I would reject the rule announced by the Ninth Circuit in In re Schwartz, 954 F.2d 569 (9th Cir.1992), for several reasons. First, the rationale for the rule that acts taken in violation of a stay are void applies to grant the debtor relief from creditors and from collection efforts so that the debtor may prepare a plan of reorganization. Id. at 571 (citing H.R.Rep. No. 595, 95th Cong., 1st Sess. 340 (1978)). That rationale is not present here—this case does not involve any effort to hinder or impede the debtor’s reorganization plan. The Stallings are entitled to recover a judgment only from the liability insurance proceeds. The payment of insurance proceeds will not affect the debtor or any of its creditors one way or the other. Thus, the rationale for the Schwartz rule does not exist here.
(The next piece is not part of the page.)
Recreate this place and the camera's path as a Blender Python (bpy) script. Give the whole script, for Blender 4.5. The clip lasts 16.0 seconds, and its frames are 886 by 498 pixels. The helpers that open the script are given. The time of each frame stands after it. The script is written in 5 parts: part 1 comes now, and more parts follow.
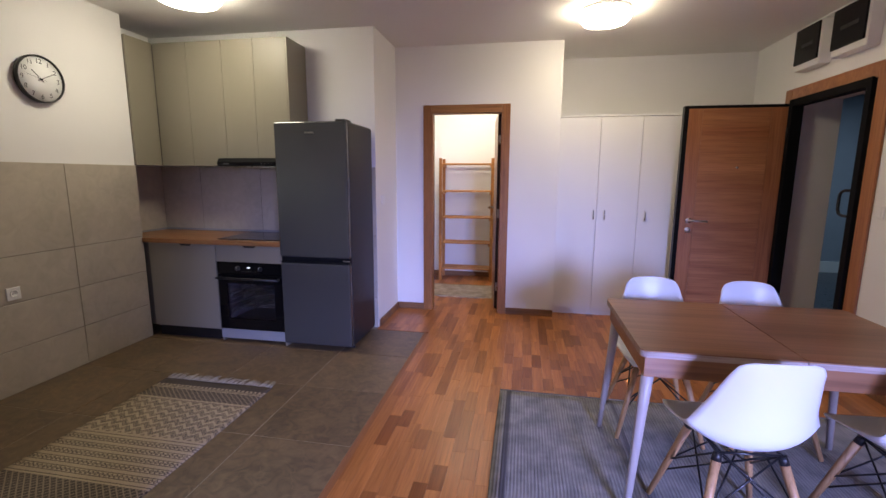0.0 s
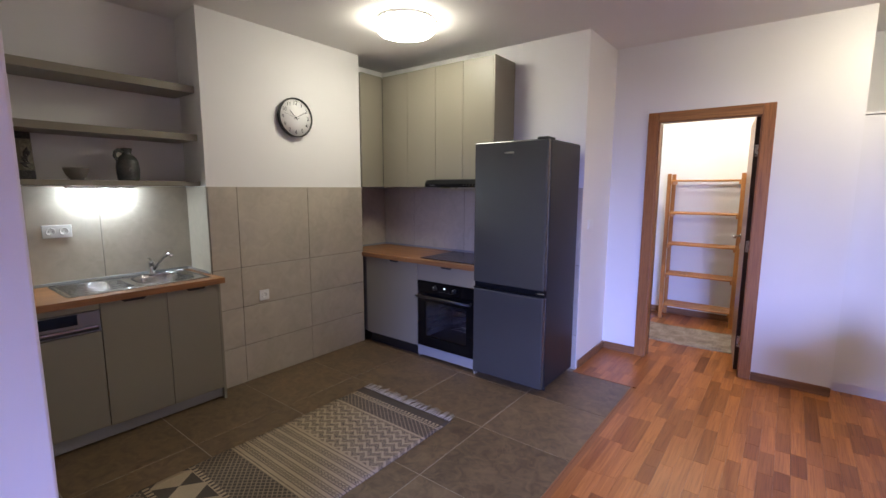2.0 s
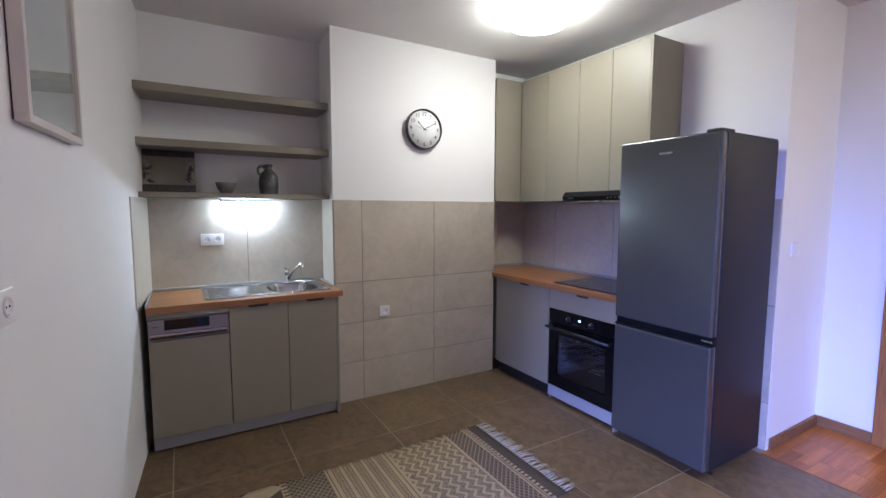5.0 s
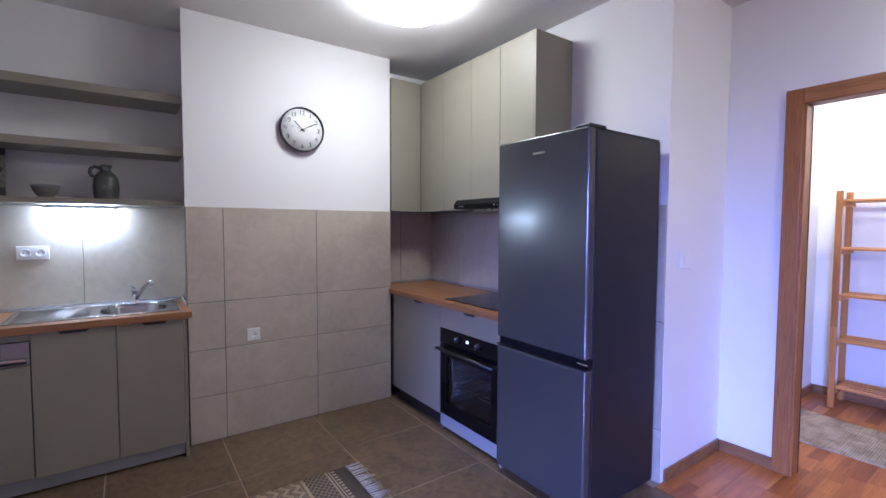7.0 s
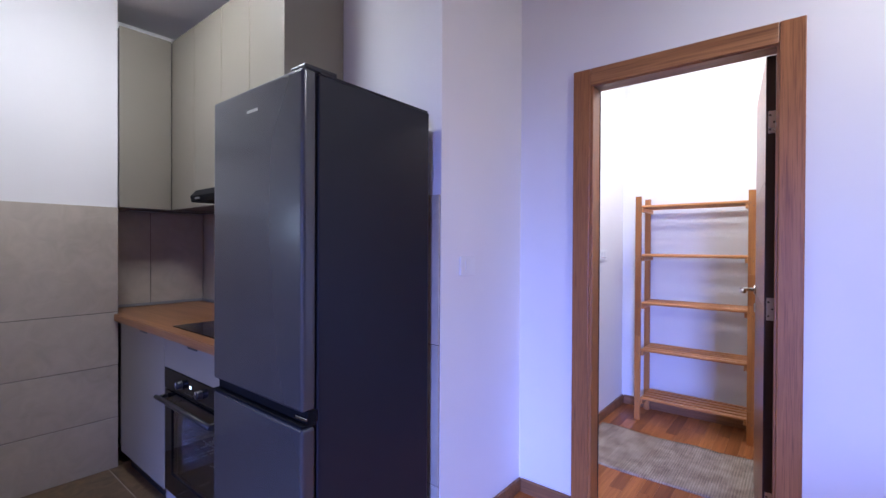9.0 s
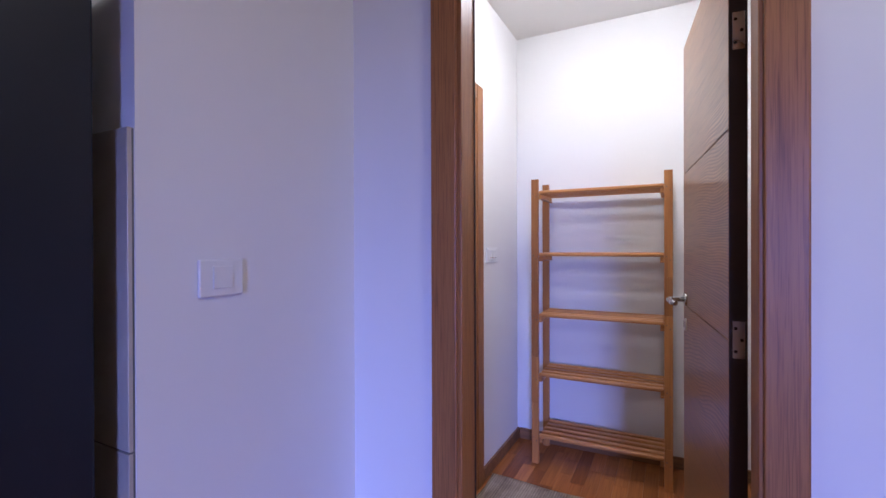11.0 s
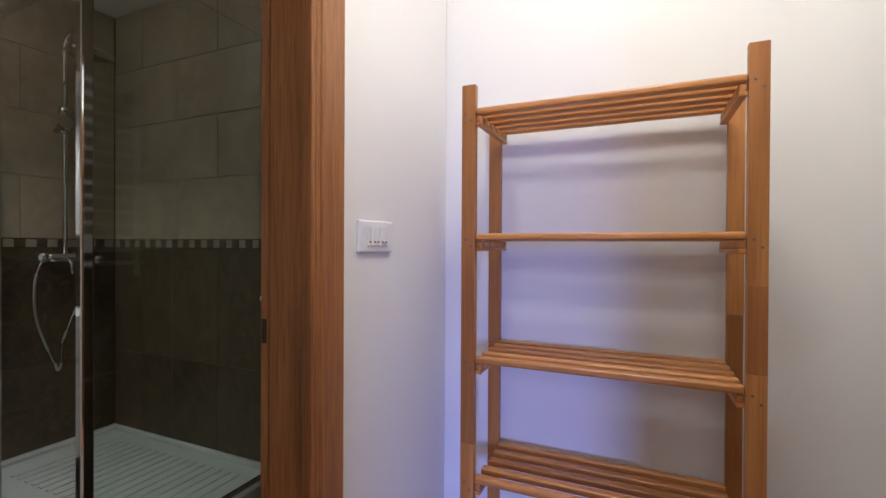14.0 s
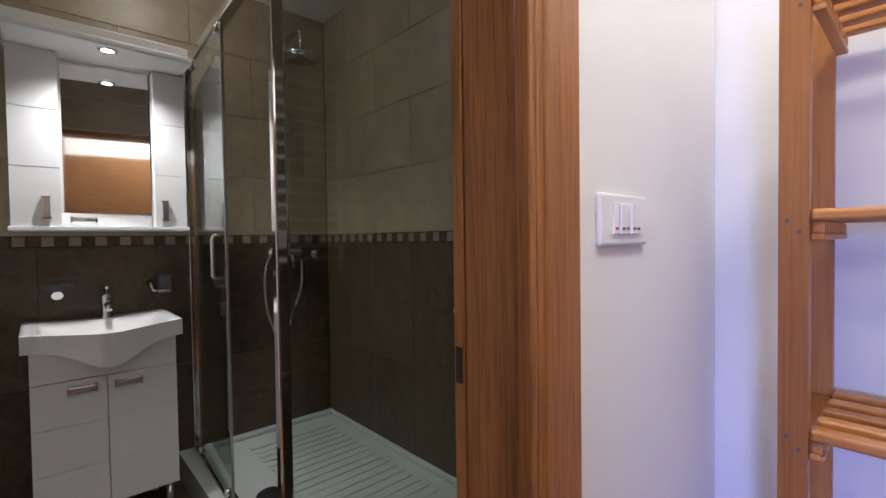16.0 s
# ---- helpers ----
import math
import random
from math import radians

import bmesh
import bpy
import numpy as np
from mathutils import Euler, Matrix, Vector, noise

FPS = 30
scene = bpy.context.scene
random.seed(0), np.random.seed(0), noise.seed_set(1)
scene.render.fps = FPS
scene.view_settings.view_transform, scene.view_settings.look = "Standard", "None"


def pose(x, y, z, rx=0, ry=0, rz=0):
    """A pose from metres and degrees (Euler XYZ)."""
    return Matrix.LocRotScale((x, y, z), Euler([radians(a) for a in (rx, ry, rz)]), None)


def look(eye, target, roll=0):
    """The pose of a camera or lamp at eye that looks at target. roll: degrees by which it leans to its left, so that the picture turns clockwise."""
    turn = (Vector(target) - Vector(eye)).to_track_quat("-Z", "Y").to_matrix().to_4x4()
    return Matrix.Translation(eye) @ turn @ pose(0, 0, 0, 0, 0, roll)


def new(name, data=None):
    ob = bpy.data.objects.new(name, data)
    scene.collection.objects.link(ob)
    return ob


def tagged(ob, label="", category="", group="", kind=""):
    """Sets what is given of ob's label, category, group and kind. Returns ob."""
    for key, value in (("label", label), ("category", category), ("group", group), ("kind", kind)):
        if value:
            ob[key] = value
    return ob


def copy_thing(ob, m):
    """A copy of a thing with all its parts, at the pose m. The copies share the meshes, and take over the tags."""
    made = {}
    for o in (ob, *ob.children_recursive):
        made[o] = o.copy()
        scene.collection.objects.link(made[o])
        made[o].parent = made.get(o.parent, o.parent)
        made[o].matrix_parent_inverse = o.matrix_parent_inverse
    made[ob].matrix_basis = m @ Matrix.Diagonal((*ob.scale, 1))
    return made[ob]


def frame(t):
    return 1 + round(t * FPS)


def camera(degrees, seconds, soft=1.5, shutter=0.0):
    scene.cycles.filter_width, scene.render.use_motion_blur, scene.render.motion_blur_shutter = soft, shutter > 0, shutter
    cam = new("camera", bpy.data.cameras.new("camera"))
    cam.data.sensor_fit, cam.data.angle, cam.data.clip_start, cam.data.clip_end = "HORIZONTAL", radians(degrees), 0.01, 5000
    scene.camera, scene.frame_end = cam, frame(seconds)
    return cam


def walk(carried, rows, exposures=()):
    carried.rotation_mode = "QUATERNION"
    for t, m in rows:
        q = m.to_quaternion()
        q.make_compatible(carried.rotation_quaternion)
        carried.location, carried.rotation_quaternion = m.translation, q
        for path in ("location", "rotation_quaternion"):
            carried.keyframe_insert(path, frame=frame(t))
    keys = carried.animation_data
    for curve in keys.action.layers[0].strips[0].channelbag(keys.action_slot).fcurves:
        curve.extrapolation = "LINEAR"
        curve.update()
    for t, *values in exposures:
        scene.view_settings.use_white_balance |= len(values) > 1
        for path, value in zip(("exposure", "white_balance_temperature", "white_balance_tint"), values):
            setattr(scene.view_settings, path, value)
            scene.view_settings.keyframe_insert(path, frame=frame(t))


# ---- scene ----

Second, the weight of authority referred to by the majority simply does not apply in this situation. The cases cited by the majority are cases in which some effort was made to proceed with collection efforts against the debtor personally after a stay was entered. See Kalb v. Feuerstein, 308 U.S. 433, 438, 60 S.Ct. 343, 345-46, 84 L.Ed. 370 (1940); In re Schwartz, 954 F.2d at 572; Ellis v. Consolidated Diesel Elec. Corp., 894 F.2d 371 (10th Cir.1990); In re 48th St. Steakhouse, Inc., 835 F.2d 427,431 (2nd Cir.1987), cert. denied, 485 U.S. 1035,108 S.Ct. 1596, 99 L.Ed.2d 910 (1988); Borg-Wamer Acceptance Corp. v. *625Hall, 685 F.2d 1306, 1308 (11th Cir.1982). And, although the majority cites Miller v. National Franchise Services, Inc., 167 Ariz. 403, 407, 807 P.2d 1139, 1143 (App.1991), for the proposition that actions which violate the stay are void, this court has also held to the contrary in Flexmaster Aluminum Awning Co. v. Hirschberg, 173 Ariz. 83, 839 P.2d 1128 (App.1992). Consequently, in these circumstances, no reason exists to blindly follow the Ninth Circuit.

Third, most courts hold that a discharge in bankruptcy does not preclude an action against a discharged debtor as the nominal defendant where he is insured against liability for negligence. See, e.g., In re Edgeworth, 993 F.2d 51 (5th Cir.1993); First Fidelity Bank v. McAteer, 985 F.2d 114 (3rd Cir. 1993); Green v. Welsh, 956 F.2d 30, 35 (2nd Cir.1992); In re Femstrom Storage and Van Co., 938 F.2d 731, 733-34 (7th Cir.1991); In re Jet Florida Sys., Inc., 883 F.2d 970, 976 (11th Cir.1989); In re Beeney, 142 B.R. 360, 362-63 (Bankr. 9th Cir.1992); In re Greenway, 126 B.R. 253, 255 (Bankr.E.D.Tex.1991); In re Peterson, 118 B.R. 801, 804 (Bankr.D.N.M.1990); In re Traylor, 94 B.R. 292, 293 (Bankr.E.D.N.Y.1989); In re Lembke, 93 B.R. 701, 702-03 (Bankr.D.N.D.1988); In re White, 73 B.R. 983 (Bankr.D.D.C.1987); In re Mann, 58 B.R. 953, 958 (Bankr.W.D.Va. 1986). A discharge in bankruptcy does not extinguish the debt itself; it merely releases the debtor from personal liability for the debt. Edgeworth, 993 F.2d at 53. Section 524(e)10 of the Bankruptcy Code specifies that the debt still exists and can be collected from any other entity that may be liable. Edgeworth, 993 F.2d at 53. Thus, courts have held that the scope of a section 524 injunction does not prevent a proceeding against the discharged debtor to establish a claim against the debtor’s liability insurer. Id. at 54.

The foundation of this reading of § 524(a)(2) is that it makes no sense to allow an insurer to escape coverage for injuries caused by its insured merely because the insured receives a bankruptcy discharge. “The ‘fresh-start’ policy is not intended to provide a method by which an insurer can escape its obligations based simply on the financial misfortunes of the insured.”

Id. at 54 (quoting In re Jet Florida, 883 F.2d at 975). The same rationale should apply here.

The conclusion that the Stallings’ complaint is void because the bankruptcy court did not specifically annul the stay or grant retroactive relief is hypertechnical and unnecessary to protect the debtor or its estate. It does no violence to the Bankruptcy Code to hold that, where the debtor has liability insurance coverage, the order lifting the stay returns the parties to the status of the legal relationship that existed before the stay was entered. First Nat’l Bank of Minneapolis v. Kehn Ranch, Inc., 394 N.W.2d 709, 715 (S.D. 1986). In other words, the filing of a complaint in violation of the stay is, under these particular circumstances, voidable rather than void. To hold otherwise exalts form over substance and leads to injustice in this case.

. 11 U.S.C. § 524(e) (1988) states: "Except as provided in subsection (a)(3) of this section, discharge of a debt of the debtor does not affect the liability of any other entity on, or the property of any other entity for, such debt.” (Emphasis added.)